A million ARM chips to mimic one per cent of human brain
The University of Manchester and ARM hook up to try and replicate human brain activity with a million computer chips.
Work has started to link up one million ARM processors as part of a project to mimic the brain - but researchers say it will still represent only one per cent of the brain's capacity.
The University of Manchester has teamed up with ARM to create the "massive computer" called SpiNNaker (Spiking Neural Network architecture), a project lead by Steve Furber, the renowned ARM processor designer and now a researcher at the Manchester university.
The team has been working on developing the chips for two years, and has finally taken delivery from Taiwanese manufacturers last month, meaning work can start on creating the network, our sister title PC Pro reports.

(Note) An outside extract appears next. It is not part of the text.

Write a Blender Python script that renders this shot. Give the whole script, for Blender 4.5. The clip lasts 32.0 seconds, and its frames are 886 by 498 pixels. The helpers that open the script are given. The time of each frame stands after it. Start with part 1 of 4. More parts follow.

The machine will be made up of chips featuring 18 ARM processors in a single 19mm package. "This package delivers the computing power of a PC in a tiny space and for around one watt of electrical power," the university said.
The SpiNNaker computer will mimic the signals sent in the brain by sending small packets of data. The machine will use one million ARM processors, but "this will enable them to recreate models of only up to one per cent of the human brain," the university said.
Understanding the brain
The project is looking to understand which functions are performed by different parts of the brain, to help researchers work out how best to treat injuries and diseases.
We don't know how the brain works as an information-processing system, and we do need to find out.
"Psychologists have already developed neural networks on which they can reproduce the clinical pathologies," Furber explained. "They then use these networks to test alternative therapies, to identify which is most effective in treating the patient's symptoms."
"At present they are limited in the fidelity they can achieve with these networks by the available computer power, but we hope that SpiNNaker will raise that bar a lot higher," he said. "We don't know how the brain works as an information-processing system, and we do need to find out. We hope that our machine will enable significant progress towards achieving this understanding."
The Manchester side of the project was awarded half of a total 5 million Engineering and Physical Sciences Research Council grant, with the rest going to related projects at Southampton, Cambridge and Sheffield.